── SUPPLIED RECORDS ──

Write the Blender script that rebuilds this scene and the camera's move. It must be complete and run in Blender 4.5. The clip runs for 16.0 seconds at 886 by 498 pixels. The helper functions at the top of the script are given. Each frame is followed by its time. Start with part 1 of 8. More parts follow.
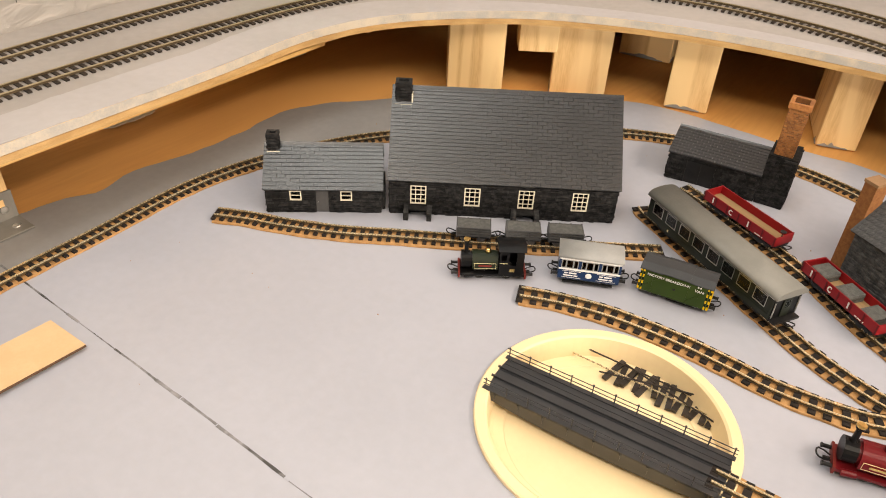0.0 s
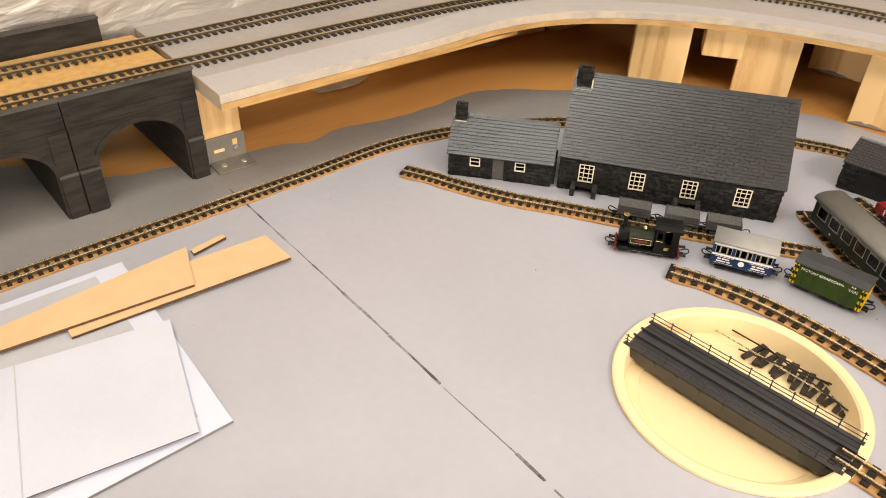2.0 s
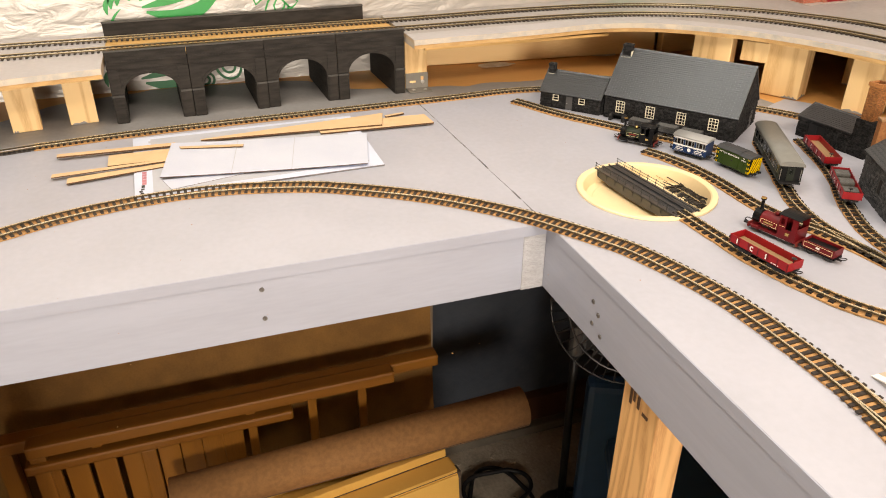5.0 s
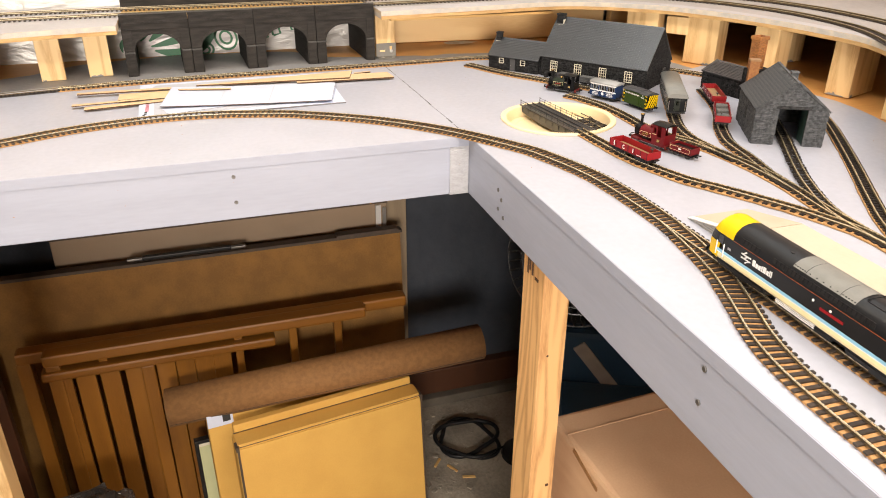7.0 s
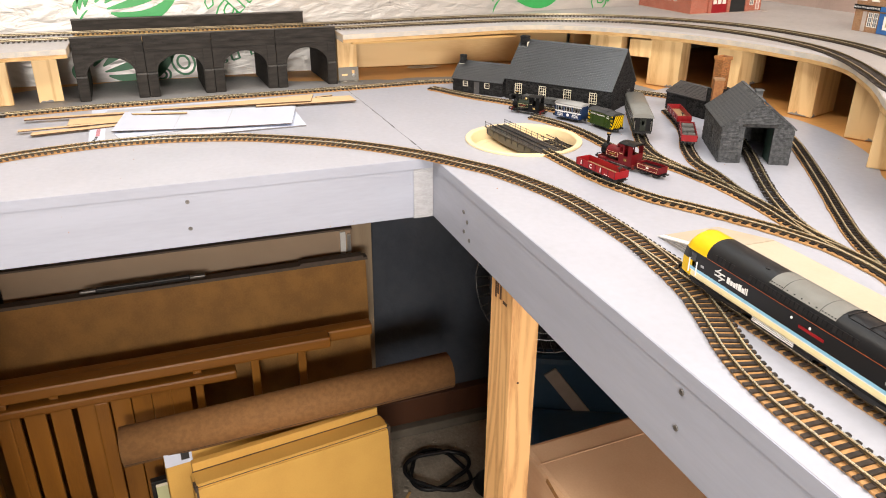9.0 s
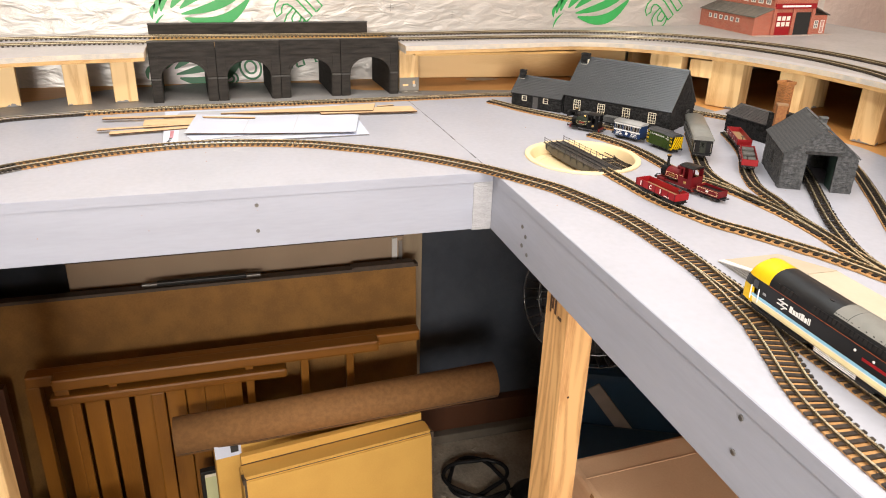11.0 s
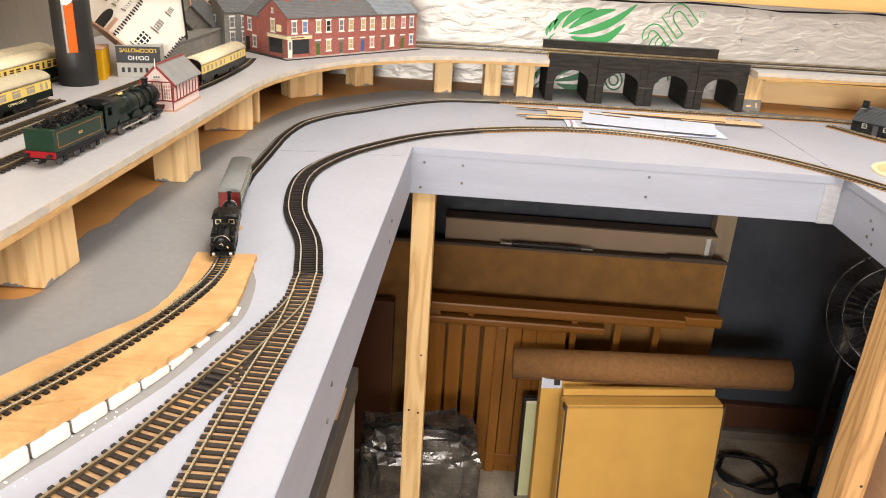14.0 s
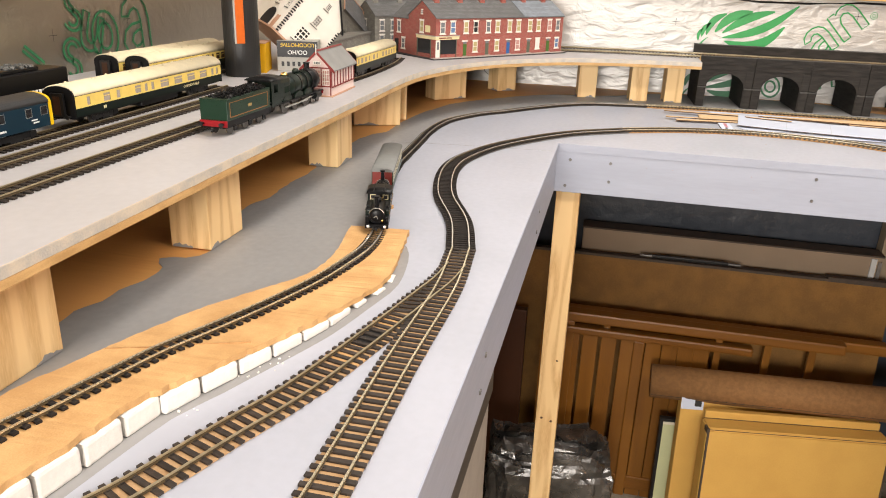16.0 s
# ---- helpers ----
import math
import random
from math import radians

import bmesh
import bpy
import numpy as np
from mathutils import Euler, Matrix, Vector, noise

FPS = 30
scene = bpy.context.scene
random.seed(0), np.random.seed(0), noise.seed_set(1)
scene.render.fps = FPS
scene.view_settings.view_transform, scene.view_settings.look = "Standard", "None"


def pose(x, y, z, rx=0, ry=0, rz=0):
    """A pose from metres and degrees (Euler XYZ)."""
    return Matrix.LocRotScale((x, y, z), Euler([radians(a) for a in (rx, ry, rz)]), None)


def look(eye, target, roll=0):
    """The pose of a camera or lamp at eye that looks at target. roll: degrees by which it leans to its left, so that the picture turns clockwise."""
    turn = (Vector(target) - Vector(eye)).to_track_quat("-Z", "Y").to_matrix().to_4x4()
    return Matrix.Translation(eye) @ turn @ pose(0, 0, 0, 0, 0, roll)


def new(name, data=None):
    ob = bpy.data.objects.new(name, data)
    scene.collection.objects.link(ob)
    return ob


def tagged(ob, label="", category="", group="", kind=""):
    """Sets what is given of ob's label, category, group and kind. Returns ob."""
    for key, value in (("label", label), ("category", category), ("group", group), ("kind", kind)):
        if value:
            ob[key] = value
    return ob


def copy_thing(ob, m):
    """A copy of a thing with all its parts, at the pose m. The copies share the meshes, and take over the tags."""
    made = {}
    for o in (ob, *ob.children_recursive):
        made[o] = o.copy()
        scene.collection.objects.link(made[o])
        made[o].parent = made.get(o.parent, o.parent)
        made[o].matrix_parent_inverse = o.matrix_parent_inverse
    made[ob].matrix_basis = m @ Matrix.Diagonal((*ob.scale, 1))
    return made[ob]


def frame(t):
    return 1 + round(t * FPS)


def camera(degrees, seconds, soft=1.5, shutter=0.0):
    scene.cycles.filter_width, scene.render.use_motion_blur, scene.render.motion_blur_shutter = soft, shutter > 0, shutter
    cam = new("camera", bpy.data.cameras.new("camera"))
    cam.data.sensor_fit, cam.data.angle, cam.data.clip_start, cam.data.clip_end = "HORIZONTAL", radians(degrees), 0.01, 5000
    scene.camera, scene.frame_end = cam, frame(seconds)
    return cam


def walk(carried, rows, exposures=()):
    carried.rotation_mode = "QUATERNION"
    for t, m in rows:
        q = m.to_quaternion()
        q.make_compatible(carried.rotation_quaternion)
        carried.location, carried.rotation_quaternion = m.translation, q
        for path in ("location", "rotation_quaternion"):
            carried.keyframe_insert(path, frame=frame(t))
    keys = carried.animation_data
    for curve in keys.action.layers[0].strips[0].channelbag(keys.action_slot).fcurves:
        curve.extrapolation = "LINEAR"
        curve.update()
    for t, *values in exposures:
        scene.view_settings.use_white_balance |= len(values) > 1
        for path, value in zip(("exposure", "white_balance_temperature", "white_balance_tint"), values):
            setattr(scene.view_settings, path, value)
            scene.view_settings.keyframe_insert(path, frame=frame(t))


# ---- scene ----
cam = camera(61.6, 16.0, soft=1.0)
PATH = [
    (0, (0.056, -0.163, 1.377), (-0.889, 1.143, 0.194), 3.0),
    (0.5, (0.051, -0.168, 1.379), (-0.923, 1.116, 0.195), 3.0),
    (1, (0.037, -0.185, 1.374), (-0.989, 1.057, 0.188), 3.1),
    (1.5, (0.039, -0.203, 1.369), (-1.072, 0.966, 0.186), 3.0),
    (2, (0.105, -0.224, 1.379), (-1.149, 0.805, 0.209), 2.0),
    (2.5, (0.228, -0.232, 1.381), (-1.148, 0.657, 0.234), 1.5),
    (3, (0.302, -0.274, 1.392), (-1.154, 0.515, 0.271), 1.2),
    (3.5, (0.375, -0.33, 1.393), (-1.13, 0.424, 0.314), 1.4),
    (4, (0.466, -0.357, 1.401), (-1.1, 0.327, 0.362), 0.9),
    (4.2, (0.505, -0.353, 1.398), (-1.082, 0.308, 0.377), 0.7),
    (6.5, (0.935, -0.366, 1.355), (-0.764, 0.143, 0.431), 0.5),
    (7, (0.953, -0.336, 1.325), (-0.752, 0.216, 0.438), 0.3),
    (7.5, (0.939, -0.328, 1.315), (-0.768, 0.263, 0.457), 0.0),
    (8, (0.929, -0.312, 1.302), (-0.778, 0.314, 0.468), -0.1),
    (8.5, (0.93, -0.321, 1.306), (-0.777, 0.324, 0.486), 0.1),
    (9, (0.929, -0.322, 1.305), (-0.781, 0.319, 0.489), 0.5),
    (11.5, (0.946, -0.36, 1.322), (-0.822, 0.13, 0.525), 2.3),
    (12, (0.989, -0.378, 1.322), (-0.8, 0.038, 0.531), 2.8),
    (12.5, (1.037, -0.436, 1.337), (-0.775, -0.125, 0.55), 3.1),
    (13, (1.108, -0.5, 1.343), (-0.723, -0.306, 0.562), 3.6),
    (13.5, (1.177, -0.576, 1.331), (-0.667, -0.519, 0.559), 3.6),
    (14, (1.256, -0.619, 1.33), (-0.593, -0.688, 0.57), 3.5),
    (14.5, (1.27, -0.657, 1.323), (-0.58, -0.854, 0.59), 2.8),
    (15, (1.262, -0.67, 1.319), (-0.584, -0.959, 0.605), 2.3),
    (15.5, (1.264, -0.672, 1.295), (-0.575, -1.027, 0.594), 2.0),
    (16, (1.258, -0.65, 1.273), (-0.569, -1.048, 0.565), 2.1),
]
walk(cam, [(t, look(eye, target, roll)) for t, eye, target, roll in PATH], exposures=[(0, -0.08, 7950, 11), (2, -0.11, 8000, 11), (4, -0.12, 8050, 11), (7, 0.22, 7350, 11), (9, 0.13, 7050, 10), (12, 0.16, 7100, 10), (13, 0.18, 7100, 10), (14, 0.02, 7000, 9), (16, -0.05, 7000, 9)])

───
── SUPPLIED RECORDS ──

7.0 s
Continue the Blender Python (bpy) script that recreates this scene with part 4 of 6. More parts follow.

───

▶ [DIRECTION] Choose all lines containing the string "shutter" and copy them out.

▶ [EXERCISE RESULT]
def camera(degrees, seconds, soft=1.5, shutter=0.0):
    scene.cycles.filter_width, scene.render.use_motion_blur, scene.render.motion_blur_shutter = soft, shutter > 0, shutter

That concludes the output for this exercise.